■ Task objective:
Copy verbatim the block of lines in the entries below whose first line contains "for t, *values" and whose last line contains "scene.view_settings.keyframe_insert(path, frame=frame(t))". Leave out all other lines.

■ Records supplied:

****************

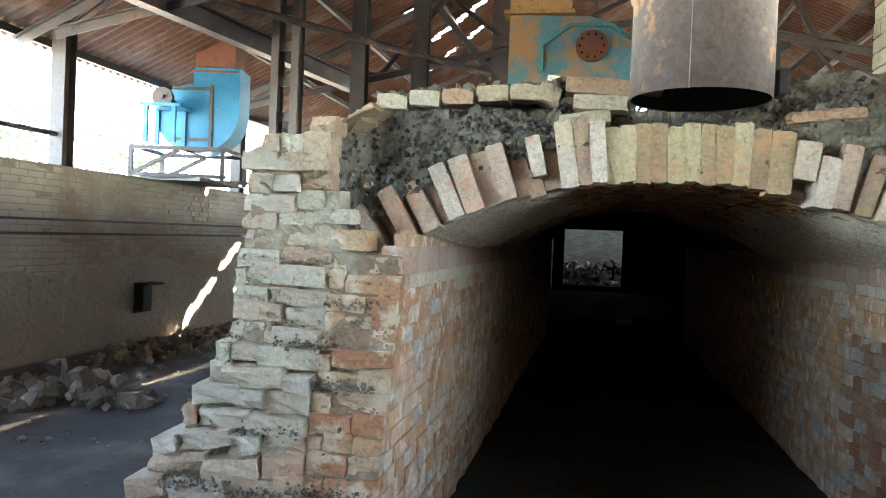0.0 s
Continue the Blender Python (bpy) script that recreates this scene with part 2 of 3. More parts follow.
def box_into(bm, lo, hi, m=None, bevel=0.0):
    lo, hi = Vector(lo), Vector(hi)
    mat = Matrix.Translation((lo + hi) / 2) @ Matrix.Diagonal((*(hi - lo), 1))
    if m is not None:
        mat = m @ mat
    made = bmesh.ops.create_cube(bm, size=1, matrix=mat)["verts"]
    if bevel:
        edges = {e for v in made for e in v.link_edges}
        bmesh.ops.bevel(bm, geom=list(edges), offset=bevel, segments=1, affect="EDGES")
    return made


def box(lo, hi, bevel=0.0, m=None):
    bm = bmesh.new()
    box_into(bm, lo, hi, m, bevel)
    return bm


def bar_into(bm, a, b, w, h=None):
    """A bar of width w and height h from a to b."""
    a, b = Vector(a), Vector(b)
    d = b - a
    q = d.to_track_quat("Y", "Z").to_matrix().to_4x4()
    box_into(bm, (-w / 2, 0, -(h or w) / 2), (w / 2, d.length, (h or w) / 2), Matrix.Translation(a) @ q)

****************

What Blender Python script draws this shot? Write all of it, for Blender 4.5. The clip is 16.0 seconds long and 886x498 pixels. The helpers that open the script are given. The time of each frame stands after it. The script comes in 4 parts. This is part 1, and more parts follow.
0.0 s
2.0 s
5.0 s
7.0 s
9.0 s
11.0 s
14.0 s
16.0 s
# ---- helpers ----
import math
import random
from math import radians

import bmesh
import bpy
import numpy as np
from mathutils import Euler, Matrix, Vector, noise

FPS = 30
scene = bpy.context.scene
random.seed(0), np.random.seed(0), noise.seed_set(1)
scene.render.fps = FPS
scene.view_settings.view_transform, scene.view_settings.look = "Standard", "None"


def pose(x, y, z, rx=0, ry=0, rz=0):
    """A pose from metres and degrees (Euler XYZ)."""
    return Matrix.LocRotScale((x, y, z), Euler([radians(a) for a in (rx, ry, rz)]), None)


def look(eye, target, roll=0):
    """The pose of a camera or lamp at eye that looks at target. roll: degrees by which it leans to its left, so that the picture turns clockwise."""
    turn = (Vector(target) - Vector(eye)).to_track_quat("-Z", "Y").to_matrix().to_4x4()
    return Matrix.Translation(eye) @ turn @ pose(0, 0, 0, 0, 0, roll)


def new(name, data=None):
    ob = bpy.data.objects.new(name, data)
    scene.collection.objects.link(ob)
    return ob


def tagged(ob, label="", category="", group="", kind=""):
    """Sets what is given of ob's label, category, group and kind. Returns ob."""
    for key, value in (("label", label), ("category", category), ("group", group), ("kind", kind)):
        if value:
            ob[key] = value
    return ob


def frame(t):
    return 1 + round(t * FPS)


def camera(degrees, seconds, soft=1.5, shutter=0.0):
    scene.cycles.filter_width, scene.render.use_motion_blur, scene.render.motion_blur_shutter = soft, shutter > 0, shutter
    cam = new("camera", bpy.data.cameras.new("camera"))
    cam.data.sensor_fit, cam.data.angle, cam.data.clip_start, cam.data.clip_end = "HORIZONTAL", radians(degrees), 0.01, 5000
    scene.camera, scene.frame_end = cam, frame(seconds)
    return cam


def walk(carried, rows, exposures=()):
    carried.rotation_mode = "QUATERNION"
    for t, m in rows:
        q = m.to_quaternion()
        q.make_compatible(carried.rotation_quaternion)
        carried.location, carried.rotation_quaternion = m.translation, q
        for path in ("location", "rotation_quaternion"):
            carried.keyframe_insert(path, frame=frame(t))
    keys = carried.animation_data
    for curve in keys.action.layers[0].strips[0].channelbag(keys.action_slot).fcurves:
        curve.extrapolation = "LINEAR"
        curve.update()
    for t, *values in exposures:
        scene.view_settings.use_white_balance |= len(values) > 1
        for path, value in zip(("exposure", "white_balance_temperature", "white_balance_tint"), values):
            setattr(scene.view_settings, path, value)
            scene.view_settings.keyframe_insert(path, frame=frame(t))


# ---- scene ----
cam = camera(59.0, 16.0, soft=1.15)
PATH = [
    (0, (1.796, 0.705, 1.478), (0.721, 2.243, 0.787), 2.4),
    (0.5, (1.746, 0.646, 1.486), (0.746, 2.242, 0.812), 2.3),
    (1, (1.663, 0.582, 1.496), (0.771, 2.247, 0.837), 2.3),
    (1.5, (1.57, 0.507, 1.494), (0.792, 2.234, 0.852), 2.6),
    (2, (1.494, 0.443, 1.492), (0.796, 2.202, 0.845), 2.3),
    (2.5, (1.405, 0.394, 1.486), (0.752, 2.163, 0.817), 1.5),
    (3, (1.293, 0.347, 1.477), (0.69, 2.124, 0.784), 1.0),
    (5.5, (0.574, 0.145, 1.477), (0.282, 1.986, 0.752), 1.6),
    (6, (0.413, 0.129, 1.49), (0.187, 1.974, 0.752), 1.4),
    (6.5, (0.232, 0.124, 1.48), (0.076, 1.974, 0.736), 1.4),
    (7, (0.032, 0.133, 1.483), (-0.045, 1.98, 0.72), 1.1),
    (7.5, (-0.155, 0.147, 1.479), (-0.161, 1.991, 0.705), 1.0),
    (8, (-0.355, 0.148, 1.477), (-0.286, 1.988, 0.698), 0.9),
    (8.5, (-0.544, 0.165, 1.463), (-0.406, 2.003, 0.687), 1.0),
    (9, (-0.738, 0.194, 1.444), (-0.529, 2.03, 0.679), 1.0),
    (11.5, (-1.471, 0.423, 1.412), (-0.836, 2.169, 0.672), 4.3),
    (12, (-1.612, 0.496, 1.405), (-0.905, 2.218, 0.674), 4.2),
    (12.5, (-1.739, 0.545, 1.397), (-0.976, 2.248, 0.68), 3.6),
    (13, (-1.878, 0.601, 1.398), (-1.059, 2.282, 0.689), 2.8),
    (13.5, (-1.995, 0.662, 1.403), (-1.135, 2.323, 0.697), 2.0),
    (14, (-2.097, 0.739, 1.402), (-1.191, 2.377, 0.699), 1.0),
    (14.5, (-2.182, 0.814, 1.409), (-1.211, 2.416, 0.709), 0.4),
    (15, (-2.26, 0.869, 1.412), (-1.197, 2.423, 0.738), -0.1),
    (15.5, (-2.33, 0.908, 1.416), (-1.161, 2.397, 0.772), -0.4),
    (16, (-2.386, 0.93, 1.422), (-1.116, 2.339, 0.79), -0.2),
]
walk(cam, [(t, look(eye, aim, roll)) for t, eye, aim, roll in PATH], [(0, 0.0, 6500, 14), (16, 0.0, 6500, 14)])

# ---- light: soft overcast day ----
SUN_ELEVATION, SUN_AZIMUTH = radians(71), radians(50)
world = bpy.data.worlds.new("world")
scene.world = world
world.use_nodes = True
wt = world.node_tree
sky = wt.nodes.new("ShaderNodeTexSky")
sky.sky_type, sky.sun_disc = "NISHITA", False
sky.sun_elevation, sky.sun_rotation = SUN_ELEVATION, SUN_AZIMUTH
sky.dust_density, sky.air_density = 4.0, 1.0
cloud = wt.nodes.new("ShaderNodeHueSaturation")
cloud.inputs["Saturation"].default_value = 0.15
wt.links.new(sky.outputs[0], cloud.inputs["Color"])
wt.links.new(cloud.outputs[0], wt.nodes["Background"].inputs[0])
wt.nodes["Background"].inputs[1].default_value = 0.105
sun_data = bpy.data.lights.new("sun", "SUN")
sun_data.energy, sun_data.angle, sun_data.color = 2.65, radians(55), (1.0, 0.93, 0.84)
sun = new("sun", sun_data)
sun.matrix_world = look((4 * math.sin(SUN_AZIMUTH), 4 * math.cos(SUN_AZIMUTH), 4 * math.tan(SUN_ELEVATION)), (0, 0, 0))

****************

■ Correct output:
    for t, *values in exposures:
        scene.view_settings.use_white_balance |= len(values) > 1
        for path, value in zip(("exposure", "white_balance_temperature", "white_balance_tint"), values):
            setattr(scene.view_settings, path, value)
            scene.view_settings.keyframe_insert(path, frame=frame(t))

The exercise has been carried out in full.